> [Do this]: Without the pictures, repeat the listing character for character.

....................

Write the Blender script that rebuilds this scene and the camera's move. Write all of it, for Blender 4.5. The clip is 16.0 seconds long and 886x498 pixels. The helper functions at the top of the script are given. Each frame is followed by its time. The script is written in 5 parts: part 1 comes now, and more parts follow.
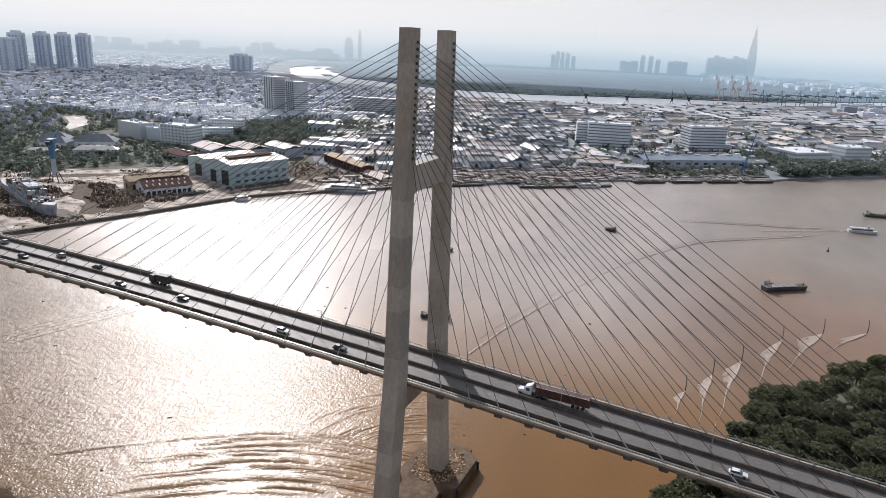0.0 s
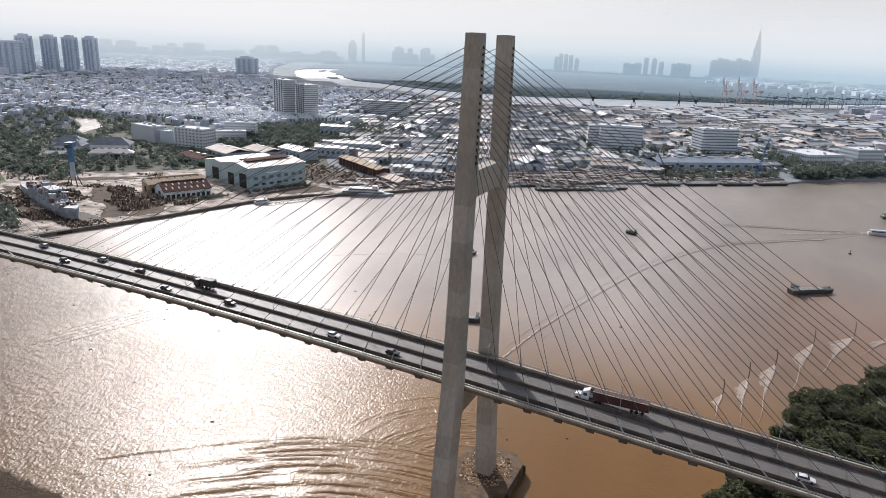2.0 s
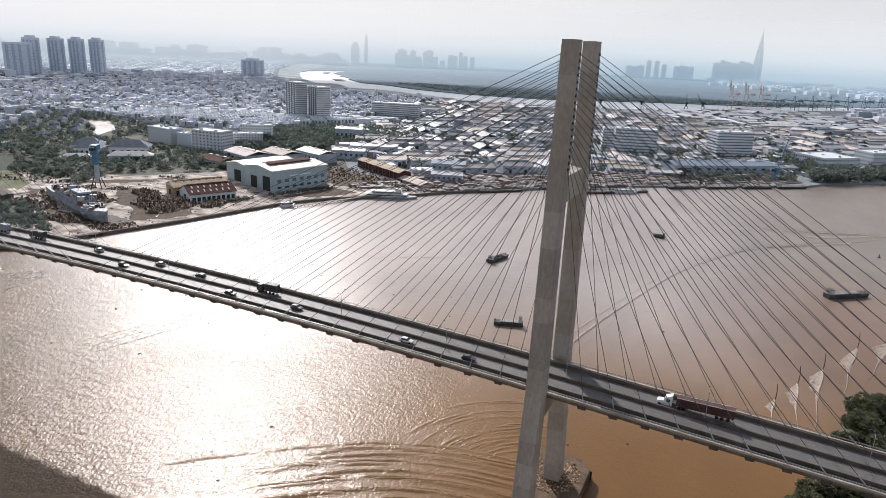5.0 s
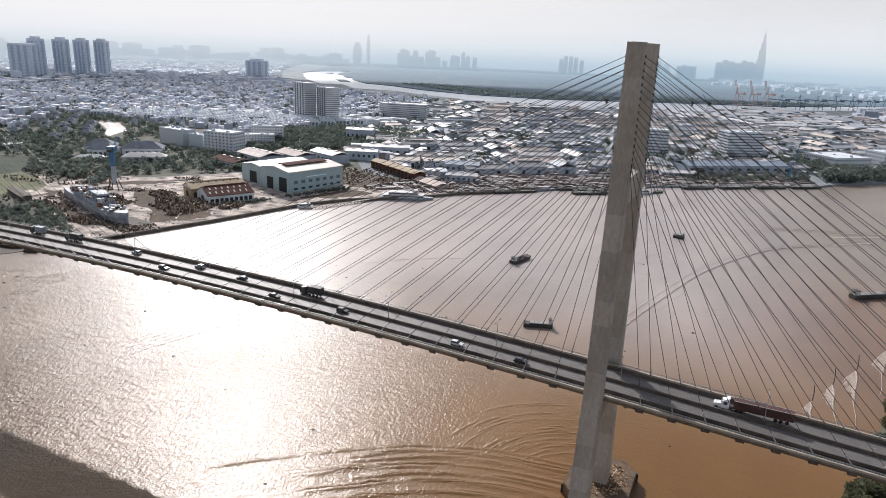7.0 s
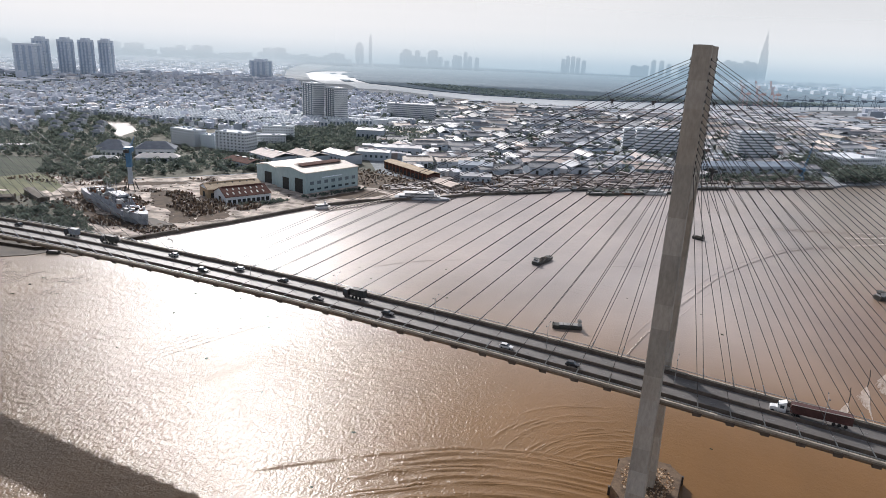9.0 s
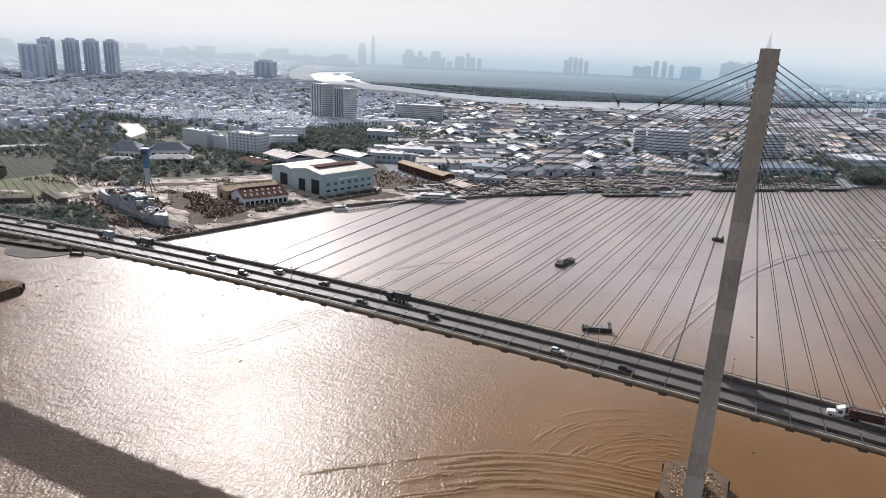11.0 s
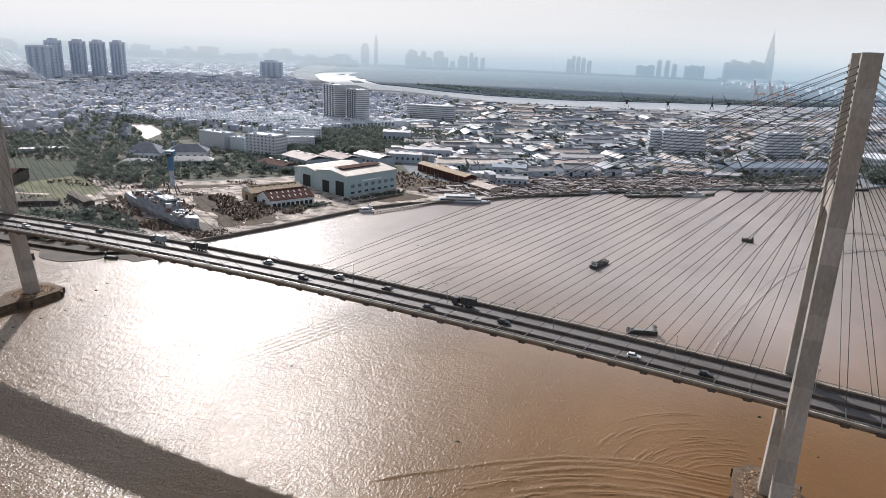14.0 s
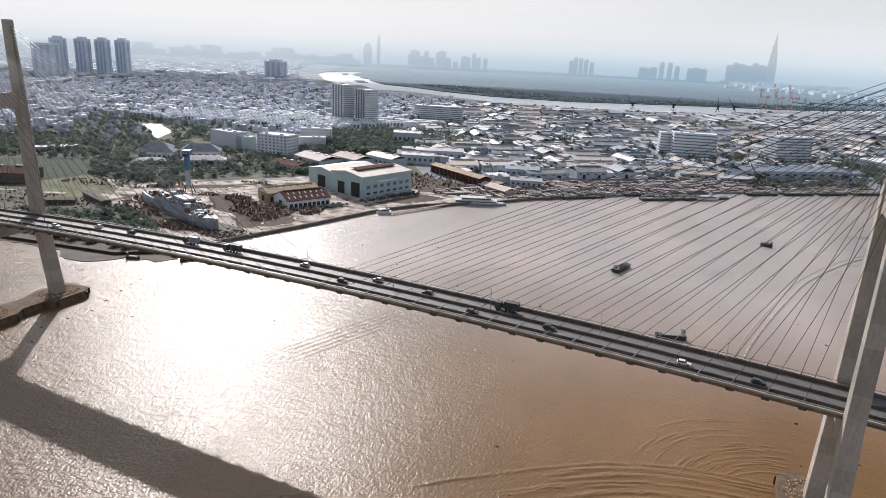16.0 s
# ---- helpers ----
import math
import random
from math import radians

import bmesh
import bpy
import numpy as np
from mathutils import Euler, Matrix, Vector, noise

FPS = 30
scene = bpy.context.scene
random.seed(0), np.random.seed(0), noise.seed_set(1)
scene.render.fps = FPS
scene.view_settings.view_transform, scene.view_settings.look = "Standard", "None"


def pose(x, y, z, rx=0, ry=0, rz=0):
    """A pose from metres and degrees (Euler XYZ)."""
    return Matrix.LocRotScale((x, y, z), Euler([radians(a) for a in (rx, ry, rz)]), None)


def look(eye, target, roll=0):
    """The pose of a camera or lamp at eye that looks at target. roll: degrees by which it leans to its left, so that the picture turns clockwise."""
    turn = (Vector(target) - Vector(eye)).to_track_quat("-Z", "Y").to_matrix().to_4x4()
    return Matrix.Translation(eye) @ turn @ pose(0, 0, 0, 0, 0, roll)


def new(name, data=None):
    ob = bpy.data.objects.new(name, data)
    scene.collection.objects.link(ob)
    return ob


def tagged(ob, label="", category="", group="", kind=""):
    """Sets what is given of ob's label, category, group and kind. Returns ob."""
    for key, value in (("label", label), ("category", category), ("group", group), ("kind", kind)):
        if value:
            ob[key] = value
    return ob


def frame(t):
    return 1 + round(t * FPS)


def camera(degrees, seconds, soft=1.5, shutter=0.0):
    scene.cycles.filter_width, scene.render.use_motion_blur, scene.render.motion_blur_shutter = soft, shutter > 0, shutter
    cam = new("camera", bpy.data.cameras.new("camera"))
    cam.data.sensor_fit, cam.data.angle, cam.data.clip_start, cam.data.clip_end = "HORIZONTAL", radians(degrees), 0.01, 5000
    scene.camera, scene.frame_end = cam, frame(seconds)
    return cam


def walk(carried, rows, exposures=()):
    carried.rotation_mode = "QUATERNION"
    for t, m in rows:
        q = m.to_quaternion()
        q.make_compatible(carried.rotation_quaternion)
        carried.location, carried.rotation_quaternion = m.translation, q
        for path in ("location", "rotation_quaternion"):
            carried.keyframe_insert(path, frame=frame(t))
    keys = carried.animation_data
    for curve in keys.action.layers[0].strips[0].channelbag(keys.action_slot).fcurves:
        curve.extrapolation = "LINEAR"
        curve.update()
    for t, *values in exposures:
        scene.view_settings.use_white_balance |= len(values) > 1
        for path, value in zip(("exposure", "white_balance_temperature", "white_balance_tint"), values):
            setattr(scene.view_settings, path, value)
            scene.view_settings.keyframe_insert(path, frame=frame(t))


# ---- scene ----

....................

> [Exercise response]:
Write the Blender script that rebuilds this scene and the camera's move. Write all of it, for Blender 4.5. The clip is 16.0 seconds long and 886x498 pixels. The helper functions at the top of the script are given. Each frame is followed by its time. The script is written in 5 parts: part 1 comes now, and more parts follow.
0.0 s
2.0 s
5.0 s
7.0 s
9.0 s
11.0 s
14.0 s
16.0 s
# ---- helpers ----
import math
import random
from math import radians

import bmesh
import bpy
import numpy as np
from mathutils import Euler, Matrix, Vector, noise

FPS = 30
scene = bpy.context.scene
random.seed(0), np.random.seed(0), noise.seed_set(1)
scene.render.fps = FPS
scene.view_settings.view_transform, scene.view_settings.look = "Standard", "None"


def pose(x, y, z, rx=0, ry=0, rz=0):
    """A pose from metres and degrees (Euler XYZ)."""
    return Matrix.LocRotScale((x, y, z), Euler([radians(a) for a in (rx, ry, rz)]), None)


def look(eye, target, roll=0):
    """The pose of a camera or lamp at eye that looks at target. roll: degrees by which it leans to its left, so that the picture turns clockwise."""
    turn = (Vector(target) - Vector(eye)).to_track_quat("-Z", "Y").to_matrix().to_4x4()
    return Matrix.Translation(eye) @ turn @ pose(0, 0, 0, 0, 0, roll)


def new(name, data=None):
    ob = bpy.data.objects.new(name, data)
    scene.collection.objects.link(ob)
    return ob


def tagged(ob, label="", category="", group="", kind=""):
    """Sets what is given of ob's label, category, group and kind. Returns ob."""
    for key, value in (("label", label), ("category", category), ("group", group), ("kind", kind)):
        if value:
            ob[key] = value
    return ob


def frame(t):
    return 1 + round(t * FPS)


def camera(degrees, seconds, soft=1.5, shutter=0.0):
    scene.cycles.filter_width, scene.render.use_motion_blur, scene.render.motion_blur_shutter = soft, shutter > 0, shutter
    cam = new("camera", bpy.data.cameras.new("camera"))
    cam.data.sensor_fit, cam.data.angle, cam.data.clip_start, cam.data.clip_end = "HORIZONTAL", radians(degrees), 0.01, 5000
    scene.camera, scene.frame_end = cam, frame(seconds)
    return cam


def walk(carried, rows, exposures=()):
    carried.rotation_mode = "QUATERNION"
    for t, m in rows:
        q = m.to_quaternion()
        q.make_compatible(carried.rotation_quaternion)
        carried.location, carried.rotation_quaternion = m.translation, q
        for path in ("location", "rotation_quaternion"):
            carried.keyframe_insert(path, frame=frame(t))
    keys = carried.animation_data
    for curve in keys.action.layers[0].strips[0].channelbag(keys.action_slot).fcurves:
        curve.extrapolation = "LINEAR"
        curve.update()
    for t, *values in exposures:
        scene.view_settings.use_white_balance |= len(values) > 1
        for path, value in zip(("exposure", "white_balance_temperature", "white_balance_tint"), values):
            setattr(scene.view_settings, path, value)
            scene.view_settings.keyframe_insert(path, frame=frame(t))


# ---- scene ----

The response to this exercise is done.